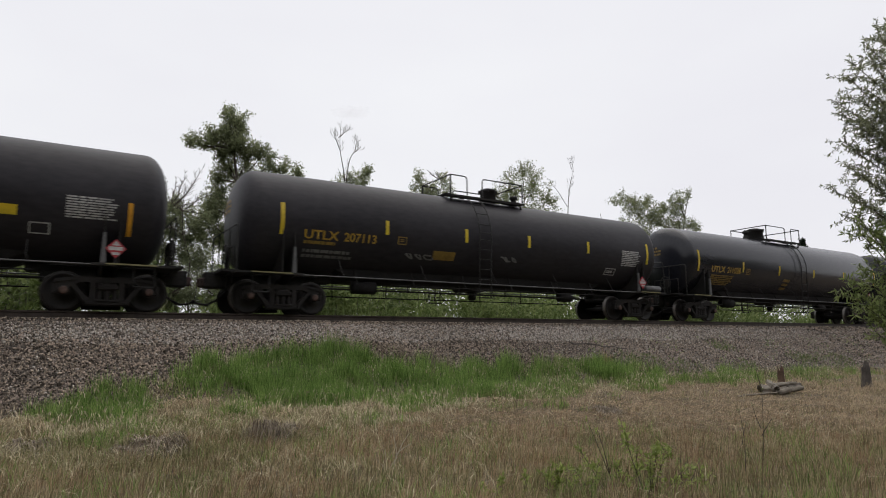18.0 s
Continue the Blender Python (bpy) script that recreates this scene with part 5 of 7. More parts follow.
mark(c, "graffiti", sketch((-1.11, -1.66, 0.33, -0.23), (260, 195), [(20, 195, 0, 135, 10, 110, 40, 100, 45, 25, 75, 3, 100, 45, 110, 100), (75, 65, 80, 175), (100, 35, 125, 15, 145, 55, 150, 100), (80, 150, 120, 135, 140, 160, 110, 190), (150, 55, 190, 15, 235, 20, 260, 65, 255, 125, 230, 185, 180, 185, 160, 155, 155, 115, 175, 100, 180, 135), (200, 55, 200, 100), (215, 50, 210, 105, 240, 120)], 0.032), DULL_WHITE, "white outlined sprayed letters", 0.010)
fleet.append(c)

c = tank_car("black tank car with white lettering and small print", SPAN[11], DUSTY_BLACK, gear=((-1.72, -1.1, 0.41), (0.22, 1.37), (-0.18, 0.4, 0.5), None, 'hook'), ladder_at=0.84, recessed=True, head_ink=DULL_WHITE, tape=AMBER, dished=True, brake=1, shift=-0.08, tapes=[(-7.61, -0.54, 0.37), (-4.17, -0.28, 0.15), (-1.09, -0.31, 0.13), (2.5, -0.29, 0.15), (5.0, -0.3, 0.14), (7.73, -0.52, 0.43)])
mark(c, "lettering", words("ICRX", 0.23, -6.64, -0.56, 0.84, 0.02), WHITE, "stencilled car lettering")
mark(c, "lettering", words("215121", 0.23, -5.55, -0.56, 1.13, 0.02), WHITE, "stencilled car lettering")
mark(c, "small_print", bars(-6.65, -0.69, 1.6, 0.37, 2, 110), DULL_WHITE)
mark(c, "small_print", bars(-2.86, -0.22, 0.96, 0.89, 6, 111), FAINT)
mark(c, "small_print", bars(-1.78, -0.82, 0.46, 0.14, 1, 112), FAINT)
mark(c, "small_print", bars(2.98, 0.1, 1.71, 0.28, 3, 113), DULL_WHITE)
mark(c, "small_print", bars(3.04, -0.79, 1.92, 0.29, 3, 114), FAINT)
mark(c, "small_print", bars(6.54, 0.17, 1.04, 0.54, 5, 115), DULL_WHITE)
mark(c, "sign_panel", [(4.0, -0.76, 4.75, -0.29, 0.02)], YELLOW, "plain yellow square sign")
mark(c, "stencil_box", frame_box(-4.04, -0.52, -3.77, -0.25, 0.03) + bars(-3.96, -0.32, 0.11, 0.13, 2, 11), DULL_WHITE)
mark(c, "stencil_box", frame_box(6.04, -1.19, 6.56, -0.8, 0.03) + bars(6.12, -0.89, 0.36, 0.21, 2, 11), DULL_WHITE)
placard(c, 7.13, 1.42, RED)
fleet.append(c)

c = tank_car("black tank car with faded yellow lettering", SPAN[12], DUSTY_BLACK, gear=((-3.24, -1.53, -0.86), (-0.14, 1.7), (0.73, 0.3, 0.45), None, 'hoop'), ladder_at=-2.14, head_ink=FADED_OCHRE, tapes=[(-7.38, -0.5, 0.43), (-4.03, -0.27, 0.23), (-1.3, -0.31, 0.2), (1.58, -0.3, 0.2), (4.47, -0.21, 0.25), (7.56, -0.54, 0.35)])
mark(c, "lettering", words("UTLX", 0.25, -6.62, -0.59, 0.88, 0.02), FADED_OCHRE, "stencilled car lettering")
mark(c, "small_print", bars(-5.66, -0.3, 1.22, 0.23, 1, 120), FADED_OCHRE)
mark(c, "small_print", bars(-6.53, -0.66, 1.79, 0.26, 2, 121), FAINT)
mark(c, "sign_panel", [(1.86, -0.53, 2.64, -0.26, 0)], YELLOW)
mark(c, "label_panel", [(6.25, -0.45, 7.33, -0.03, 0)], FAINT)
fleet.append(c)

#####

_TASK DETAILS_. Every line above should be repeated exactly; pictures stay out of the copy.

_CORRECT OUTPUT_.
18.0 s
Continue the Blender Python (bpy) script that recreates this scene with part 5 of 7. More parts follow.
mark(c, "graffiti", sketch((-1.11, -1.66, 0.33, -0.23), (260, 195), [(20, 195, 0, 135, 10, 110, 40, 100, 45, 25, 75, 3, 100, 45, 110, 100), (75, 65, 80, 175), (100, 35, 125, 15, 145, 55, 150, 100), (80, 150, 120, 135, 140, 160, 110, 190), (150, 55, 190, 15, 235, 20, 260, 65, 255, 125, 230, 185, 180, 185, 160, 155, 155, 115, 175, 100, 180, 135), (200, 55, 200, 100), (215, 50, 210, 105, 240, 120)], 0.032), DULL_WHITE, "white outlined sprayed letters", 0.010)
fleet.append(c)

c = tank_car("black tank car with white lettering and small print", SPAN[11], DUSTY_BLACK, gear=((-1.72, -1.1, 0.41), (0.22, 1.37), (-0.18, 0.4, 0.5), None, 'hook'), ladder_at=0.84, recessed=True, head_ink=DULL_WHITE, tape=AMBER, dished=True, brake=1, shift=-0.08, tapes=[(-7.61, -0.54, 0.37), (-4.17, -0.28, 0.15), (-1.09, -0.31, 0.13), (2.5, -0.29, 0.15), (5.0, -0.3, 0.14), (7.73, -0.52, 0.43)])
mark(c, "lettering", words("ICRX", 0.23, -6.64, -0.56, 0.84, 0.02), WHITE, "stencilled car lettering")
mark(c, "lettering", words("215121", 0.23, -5.55, -0.56, 1.13, 0.02), WHITE, "stencilled car lettering")
mark(c, "small_print", bars(-6.65, -0.69, 1.6, 0.37, 2, 110), DULL_WHITE)
mark(c, "small_print", bars(-2.86, -0.22, 0.96, 0.89, 6, 111), FAINT)
mark(c, "small_print", bars(-1.78, -0.82, 0.46, 0.14, 1, 112), FAINT)
mark(c, "small_print", bars(2.98, 0.1, 1.71, 0.28, 3, 113), DULL_WHITE)
mark(c, "small_print", bars(3.04, -0.79, 1.92, 0.29, 3, 114), FAINT)
mark(c, "small_print", bars(6.54, 0.17, 1.04, 0.54, 5, 115), DULL_WHITE)
mark(c, "sign_panel", [(4.0, -0.76, 4.75, -0.29, 0.02)], YELLOW, "plain yellow square sign")
mark(c, "stencil_box", frame_box(-4.04, -0.52, -3.77, -0.25, 0.03) + bars(-3.96, -0.32, 0.11, 0.13, 2, 11), DULL_WHITE)
mark(c, "stencil_box", frame_box(6.04, -1.19, 6.56, -0.8, 0.03) + bars(6.12, -0.89, 0.36, 0.21, 2, 11), DULL_WHITE)
placard(c, 7.13, 1.42, RED)
fleet.append(c)

c = tank_car("black tank car with faded yellow lettering", SPAN[12], DUSTY_BLACK, gear=((-3.24, -1.53, -0.86), (-0.14, 1.7), (0.73, 0.3, 0.45), None, 'hoop'), ladder_at=-2.14, head_ink=FADED_OCHRE, tapes=[(-7.38, -0.5, 0.43), (-4.03, -0.27, 0.23), (-1.3, -0.31, 0.2), (1.58, -0.3, 0.2), (4.47, -0.21, 0.25), (7.56, -0.54, 0.35)])
mark(c, "lettering", words("UTLX", 0.25, -6.62, -0.59, 0.88, 0.02), FADED_OCHRE, "stencilled car lettering")
mark(c, "small_print", bars(-5.66, -0.3, 1.22, 0.23, 1, 120), FADED_OCHRE)
mark(c, "small_print", bars(-6.53, -0.66, 1.79, 0.26, 2, 121), FAINT)
mark(c, "sign_panel", [(1.86, -0.53, 2.64, -0.26, 0)], YELLOW)
mark(c, "label_panel", [(6.25, -0.45, 7.33, -0.03, 0)], FAINT)
fleet.append(c)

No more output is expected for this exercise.